Key research themes
1. How can dependency parsing and hand-crafted rules improve Open Information Extraction across different languages?
This research area focuses on the development and refinement of Open Information Extraction (OIE) methods using dependency parsing combined with hand-crafted linguistic rules. It is significant because dependency structures capture syntactic relations that enable precise extraction of relational triples without relying on domain-specific training data. The theme also extends to exploring language-specific adaptations, particularly for languages like Portuguese, where generic rules may underperform compared to English.
2. What are effective strategies for scalable, web-scale information extraction using linked open data and automated wrapper induction?
This theme investigates methods for performing Information Extraction (IE) at web scale, addressing challenges like scarce labeled data and heterogeneity of web content. It explores leveraging Linked Open Data (LOD) as large-scale semi-structured annotated resources to bootstrap IE, combined with wrapper induction techniques and iterative learning to automate extraction pattern discovery, enabling adaptable and domain-independent extraction.
3. How can information extraction workflows be effectively applied in digital libraries using nearly unsupervised methods and what are their practical limitations?

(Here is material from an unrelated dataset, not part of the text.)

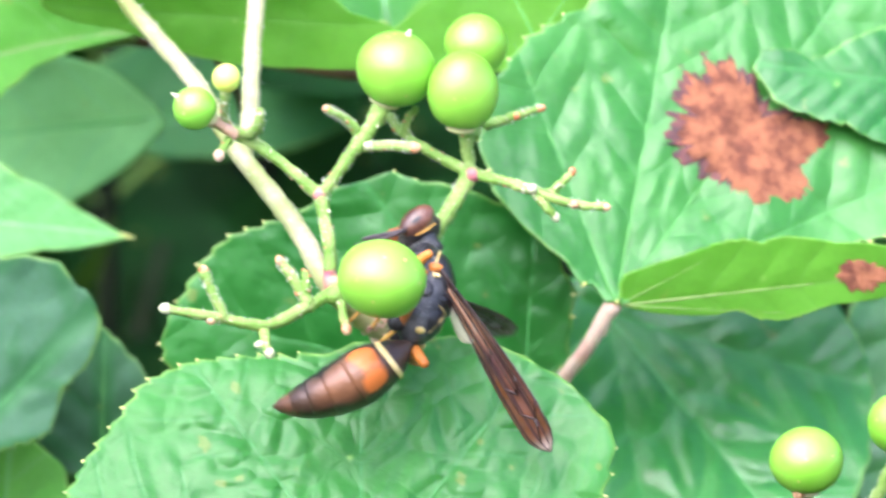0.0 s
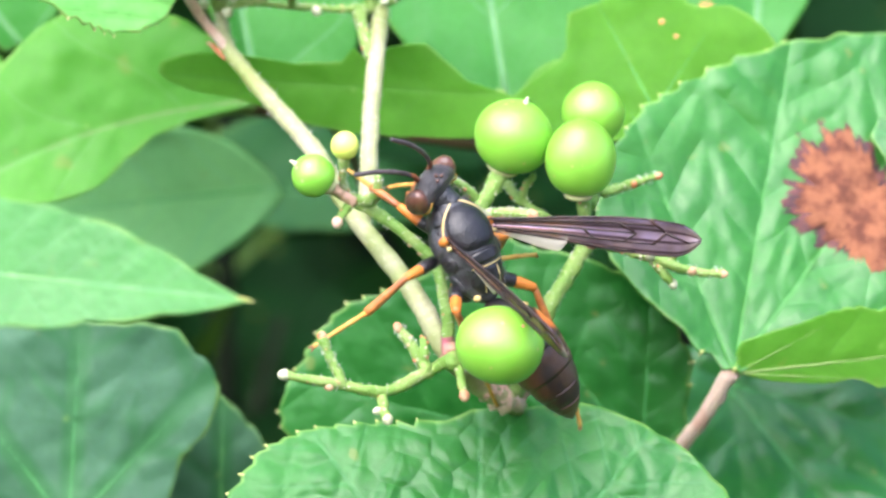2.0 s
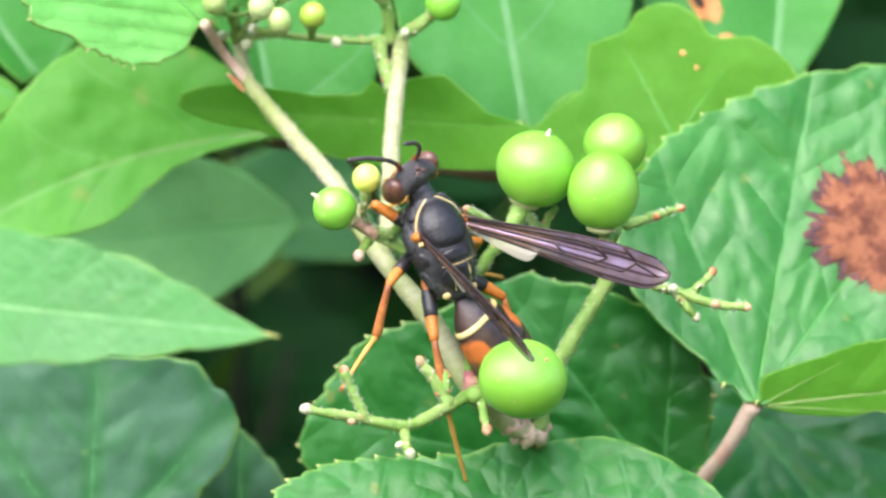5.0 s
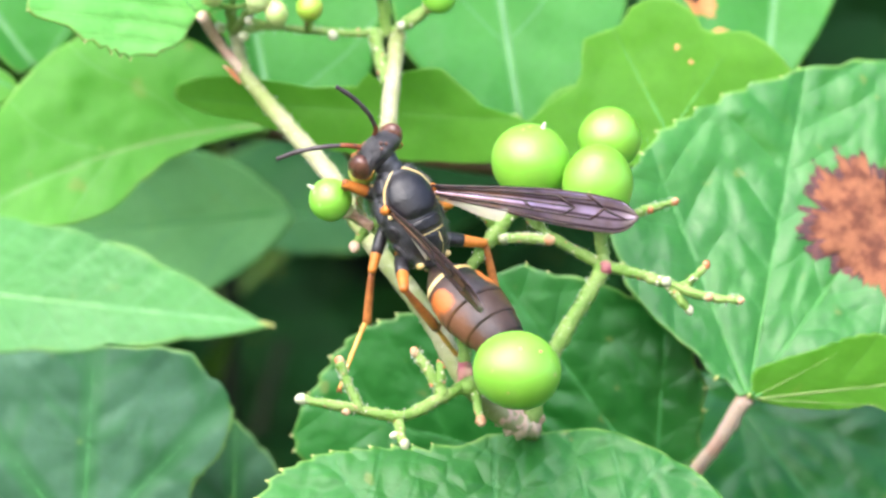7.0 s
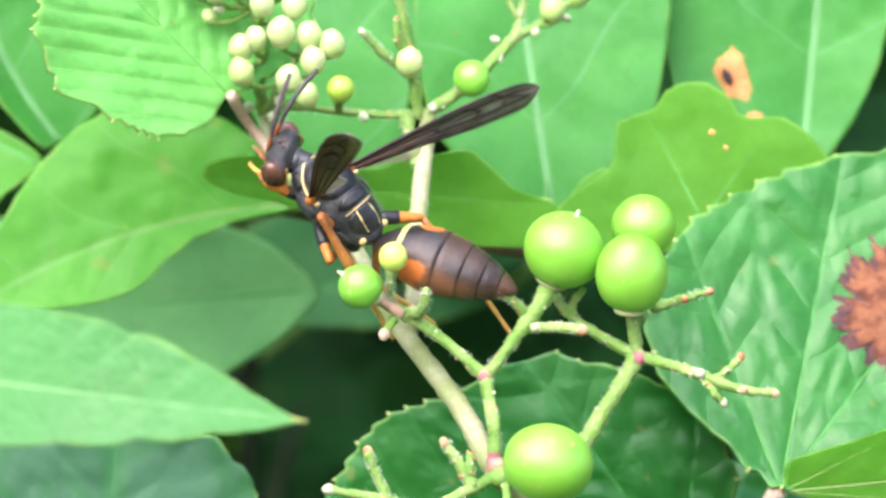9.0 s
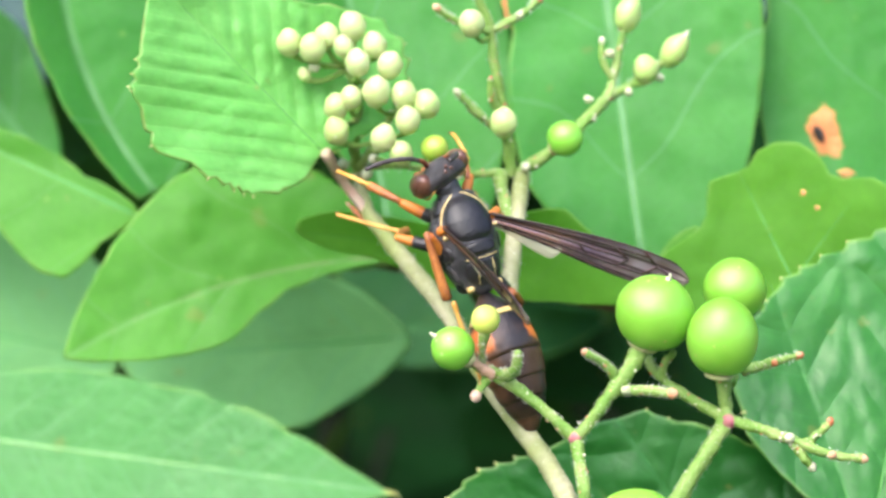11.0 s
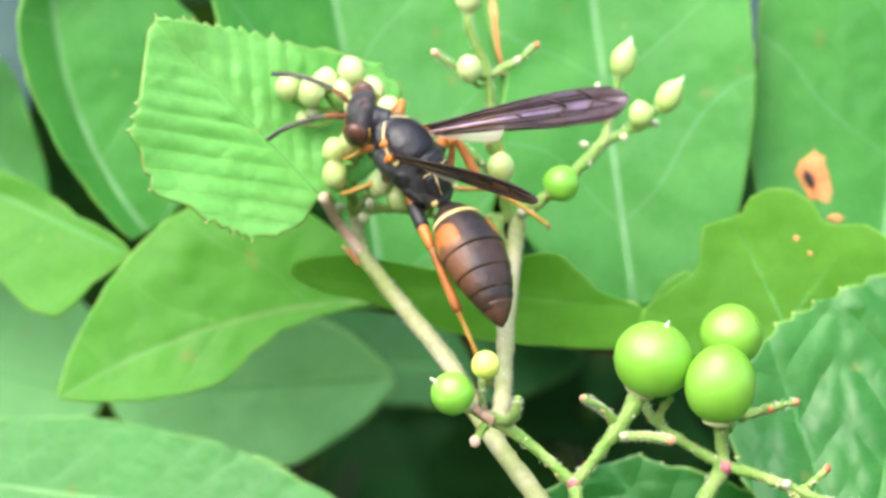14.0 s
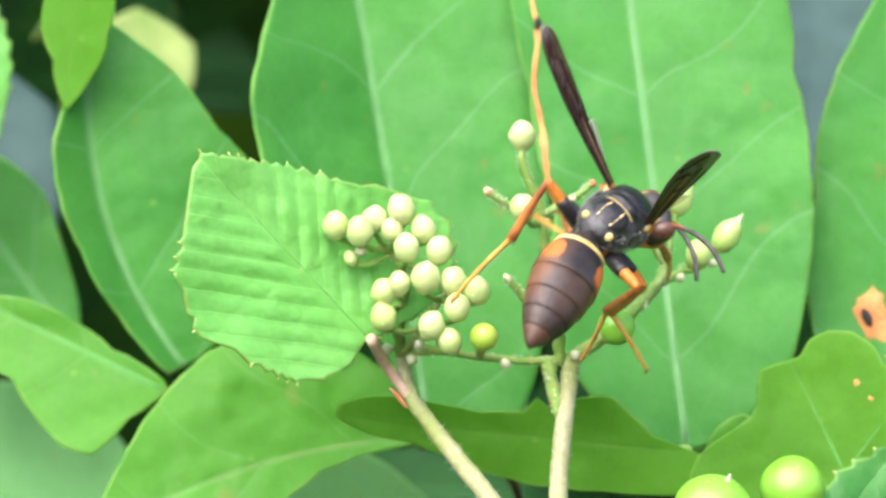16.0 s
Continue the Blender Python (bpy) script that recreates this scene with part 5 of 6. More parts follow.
    for i in (2, 3, 4):
        x = cuts[i] - 0.1
        r = abdomen_radius(x)
        edge = part("band", lofted([(x - 0.06, r * 1.008), (x - 0.01, r * 1.014), (x + 0.04, r * 0.98)], 32, 0.80), mats["band"], rear, "thin pale segment edge")
        keyed["plates"].append((edge, i - 1))
    for side in (1, -1):
        bm = bmesh.new()
        grid = []
        for i in range(11):
            row = []
            for k in range(11):
                p, q = i / 5 - 1, k / 5 - 1
                d = min(1.0, math.hypot(p, q))
                lo = 1.0 if d == 0 else max(abs(p), abs(q)) / math.hypot(p, q)
                x = 4.2 + 1.3 * p * lo
                w = radians(side * (58 + 27 * q * lo))
                r = abdomen_radius(x) * 1.006 + 0.02 * (1 - max(abs(p), abs(q)) ** 4)
                row.append(bm.verts.new((x, r * math.sin(w), r * 0.80 * math.cos(w))))
            grid.append(row)
        for r0, r1 in zip(grid, grid[1:]):
            for k in range(10):
                bm.faces.new((r0[k], r0[k + 1], r1[k + 1], r1[k]))
        keyed["plates"].append((part("orange_spot", bm, mats["abdomen"], rear, "orange spot"), 1))
    keyed["abdomen"] = rear
    keyed["wing_left"] = wing(ob, mats, 1)
    keyed["wing_right"] = wing(ob, mats, -1)
    for pair, (a, b, c) in LEG.items():
        for side in ("left", "right"):
            big = 1.3 if pair == "hind" else 1.16
            dark = 0.35 if pair == "front" else 0.6
            thigh = part("femur", tube(bmesh.new(), [(-0.2, 0, 0), (a * 0.3, 0, 0.08), (a * 0.7, 0, 0.05), (a, 0, 0)], [0.34 * big, 0.46 * big, 0.40 * big, 0.30 * big], 4, 10), mats["orange"], ob, "orange thigh, black at its base")
            part("trochanter", tube(bmesh.new(), [(-0.5, 0, -0.1), (a * dark * 0.5, 0, 0.07), (a * dark, 0, 0.08)], [0.42, 0.5 * big, 0.475 * big], 3, 10), mats["black"], thigh, "black base of the thigh")
            shin = part("tibia", tube(bmesh.new(), [(0, 0, 0), (b * 0.5, 0, 0.06), (b, 0, 0)], [0.27, 0.31 * big, 0.36 * big], 4, 10), mats["tibia"], ob, "red-brown shin")
            part("spur", tube(bmesh.new(), [(b * 0.97, 0.1, -0.1), (b + 0.5, 0.2, -0.45)], [0.09, 0.03], 2, 5), mats["face"], shin)
            foot = part("tarsus", tube(bmesh.new(), [(0, 0, 0), (c * 0.35, 0, 0.1), (c * 0.7, 0, 0.05), (c, 0, -0.12)], [0.25, 0.24, 0.18, 0.24, 0.24, 0.17, 0.22, 0.22, 0.16, 0.2, 0.2, 0.15, 0.18, 0.18], 9, 8), mats["tarsus"], ob, "thin yellowish foot")
            for k in range(2):
                w = 1 if k else -1
                part("claw", tube(bmesh.new(), [(c - 0.1, 0, -0.1), (c + 0.22, 0.16 * w, -0.2), (c + 0.3, 0.2 * w, -0.45)], [0.12, 0.09, 0.03], 2, 5), mats["face"], foot)
            keyed[pair, side] = (thigh, shin, foot)
    return keyed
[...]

This area evaluates the application of nearly unsupervised Open Information Extraction (OpenIE) workflows in digital library settings, focusing on cross-domain adaptability, extraction quality, and operational costs. It critically examines the challenge of non-canonicalized (heterogeneous and noisy) extractions from unsupervised methods, the required domain expertise, and computational overhead, aiming to bridge the gap between state-of-the-art extraction methods and real-world digital library needs.